“Simone Leigh: Sovereignty” is the title of the U.S. pavillon of La Biennale di Venezia 2022, where Leigh’s unique sculptural work explores and elevates ideas about a variety of themes such as history, race, gender and labor; she also creates and reclaimes powerful narratives of Black women and reflects the African diaspora, from 19th-century West African art to colonial history.
Her expansive set of work ranges between sculpture, video and performance, joining forms derived from vernacular architecture and the female body.

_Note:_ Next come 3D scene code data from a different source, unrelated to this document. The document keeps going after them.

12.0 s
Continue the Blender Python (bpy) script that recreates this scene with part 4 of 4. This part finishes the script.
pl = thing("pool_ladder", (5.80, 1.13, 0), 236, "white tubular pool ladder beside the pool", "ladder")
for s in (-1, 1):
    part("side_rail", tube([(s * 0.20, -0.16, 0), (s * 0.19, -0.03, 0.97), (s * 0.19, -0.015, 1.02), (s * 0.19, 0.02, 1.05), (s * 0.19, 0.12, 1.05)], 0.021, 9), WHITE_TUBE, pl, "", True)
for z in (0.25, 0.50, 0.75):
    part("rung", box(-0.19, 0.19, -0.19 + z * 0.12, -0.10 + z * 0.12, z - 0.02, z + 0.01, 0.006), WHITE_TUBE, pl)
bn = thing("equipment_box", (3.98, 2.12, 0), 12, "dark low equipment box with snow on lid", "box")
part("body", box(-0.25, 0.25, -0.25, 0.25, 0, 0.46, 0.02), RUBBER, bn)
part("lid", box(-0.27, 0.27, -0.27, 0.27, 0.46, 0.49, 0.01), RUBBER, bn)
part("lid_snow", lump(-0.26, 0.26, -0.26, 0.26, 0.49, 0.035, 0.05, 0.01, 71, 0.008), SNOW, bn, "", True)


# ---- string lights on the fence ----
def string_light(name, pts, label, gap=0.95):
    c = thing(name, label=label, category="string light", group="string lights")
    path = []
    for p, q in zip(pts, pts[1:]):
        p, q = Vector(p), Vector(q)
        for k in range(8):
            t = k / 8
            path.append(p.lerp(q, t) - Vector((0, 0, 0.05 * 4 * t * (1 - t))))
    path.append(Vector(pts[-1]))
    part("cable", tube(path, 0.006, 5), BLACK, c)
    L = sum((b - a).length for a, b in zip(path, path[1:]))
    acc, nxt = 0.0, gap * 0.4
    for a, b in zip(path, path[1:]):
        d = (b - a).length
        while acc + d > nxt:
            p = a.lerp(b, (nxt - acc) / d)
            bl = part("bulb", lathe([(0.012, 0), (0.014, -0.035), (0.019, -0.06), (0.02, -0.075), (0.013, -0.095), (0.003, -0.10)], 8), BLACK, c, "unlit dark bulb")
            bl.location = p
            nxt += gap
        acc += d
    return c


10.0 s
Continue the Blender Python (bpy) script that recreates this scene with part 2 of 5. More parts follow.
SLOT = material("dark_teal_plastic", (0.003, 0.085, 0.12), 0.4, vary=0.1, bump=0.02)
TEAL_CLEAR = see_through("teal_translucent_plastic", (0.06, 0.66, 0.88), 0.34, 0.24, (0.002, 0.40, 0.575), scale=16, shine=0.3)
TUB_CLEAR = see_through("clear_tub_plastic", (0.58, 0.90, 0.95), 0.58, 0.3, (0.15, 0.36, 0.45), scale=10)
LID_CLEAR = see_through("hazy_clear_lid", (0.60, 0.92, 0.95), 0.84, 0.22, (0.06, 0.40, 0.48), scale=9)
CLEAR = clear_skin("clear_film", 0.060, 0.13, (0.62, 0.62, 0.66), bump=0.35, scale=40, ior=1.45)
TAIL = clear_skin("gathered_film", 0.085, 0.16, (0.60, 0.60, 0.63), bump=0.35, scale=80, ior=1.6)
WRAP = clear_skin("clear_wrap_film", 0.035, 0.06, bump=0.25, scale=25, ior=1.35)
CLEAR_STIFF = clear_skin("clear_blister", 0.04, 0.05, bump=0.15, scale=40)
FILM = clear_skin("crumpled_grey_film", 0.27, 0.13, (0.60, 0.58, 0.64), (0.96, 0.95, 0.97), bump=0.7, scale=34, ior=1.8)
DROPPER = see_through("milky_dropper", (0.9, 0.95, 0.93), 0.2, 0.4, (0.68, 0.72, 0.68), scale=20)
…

“Simone Leigh is one of the most gifted and respected artists working today. For the U.S. Pavilion, Leigh will create a series of new sculptures and installations that address what the artist calls an ‘incomplete archive’ of Black feminist thought, with works inspired by leading Black intellectuals. Her work insists on the centrality of Black female forms within the cultural sphere, and serves as a beacon in our moment,” said Eva Respini, Curator of the Exhibition.
Though Respini is not the only one to share this idea, as Jill Medvedow, one of the commissioners, is consolidating this sentiment by saying: “Over the course of two decades, Simone Leigh has created an indelible body of work that centers the experiences and histories of Black women and at such a crucial moment in history, I can think of no better artist to represent the United States”.

“In order to tell the truth, you need to invent what might be missing from the archive, to collapse time, to concern yourself with issues of scale, to formally move things around in a way that reveals something more true than fact.”
For the occasion Leigh’s presentation features a new series of figurative sculptures in bronze and ceramic, both outside and inside the Pavillon, extending the Artist’s inquiry into the recurrent theme of self determination.
Through her monuments and architectural interventions the artist is redefining notions of space, time, and existence.
In fact, the exhibition’s title Sovereignty is a statement of independence, for both the individual and the collective, and refers to the anti-colonialist goals that were central to the Négritude movement.
To be sovereign is to not be subject to another’s authority, but rather to be the author of one’s own history.
Even if Leigh’s figural works present their subjects as autonomous and self-sufficient, they do not simply celebrate the capacity of Black women to overcome oppressive circumstances, but rather indict the conditions that so often require them to affirm their own humanity.